PROBLEM = Only the lines from the one containing "Continue the Blender" down to the one containing "total = sum((b" should be printed, exactly as they stand, ends included.

DATA SEGMENT =
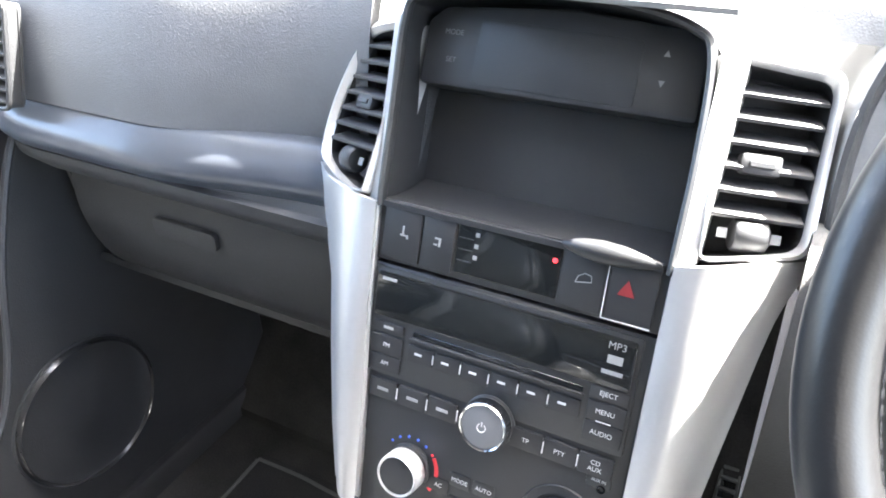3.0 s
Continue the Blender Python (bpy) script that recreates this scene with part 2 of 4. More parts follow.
def dashes(path, length, gap, r):
    """A row of separate stitches along a path, as one mesh."""
    P = [Vector(p) for p in path]
    out, run, i = bmesh.new(), 0.0, 0
    total = sum((b - a).length for a, b in zip(P, P[1:]))

    def at(s):
        for a, b in zip(P, P[1:]):
            d = (b - a).length
            if s <= d:
                return a + (b - a) * (s / d)
            s -= d
        return P[-1]
    rings = []
    while run + length < total:
        a, b = at(run), at(run + length)
        t = (b - a).normalized()
        s = t.orthogonal().normalized()
        w = t.cross(s)
        vs = [[out.verts.new(p + s * r * k * math.cos(q) + w * r * k * math.sin(q)) for q in (0, 1.57, 3.14, 4.71)] for p, k in ((a, 0.5), (a + (b - a) * 0.2, 1), (a + (b - a) * 0.8, 1), (b, 0.5))]
        for m, n in zip(vs, vs[1:]):
            for j in range(4):
                out.faces.new((m[j], m[(j + 1) % 4], n[(j + 1) % 4], n[j]))
        run += length + gap
    return out


def grid(fn, nu, nv):
    """A sheet of points fn(u, v), u and v from 0 to 1."""
    bm = bmesh.new()
    vs = [[bm.verts.new(fn(i / nu, j / nv)) for j in range(nv + 1)] for i in range(nu + 1)]
    for i in range(nu):
        for j in range(nv):
            bm.faces.new((vs[i][j], vs[i + 1][j], vs[i + 1][j + 1], vs[i][j + 1]))
    return bm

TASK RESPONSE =
Continue the Blender Python (bpy) script that recreates this scene with part 2 of 4. More parts follow.
def dashes(path, length, gap, r):
    """A row of separate stitches along a path, as one mesh."""
    P = [Vector(p) for p in path]
    out, run, i = bmesh.new(), 0.0, 0
    total = sum((b - a).length for a, b in zip(P, P[1:]))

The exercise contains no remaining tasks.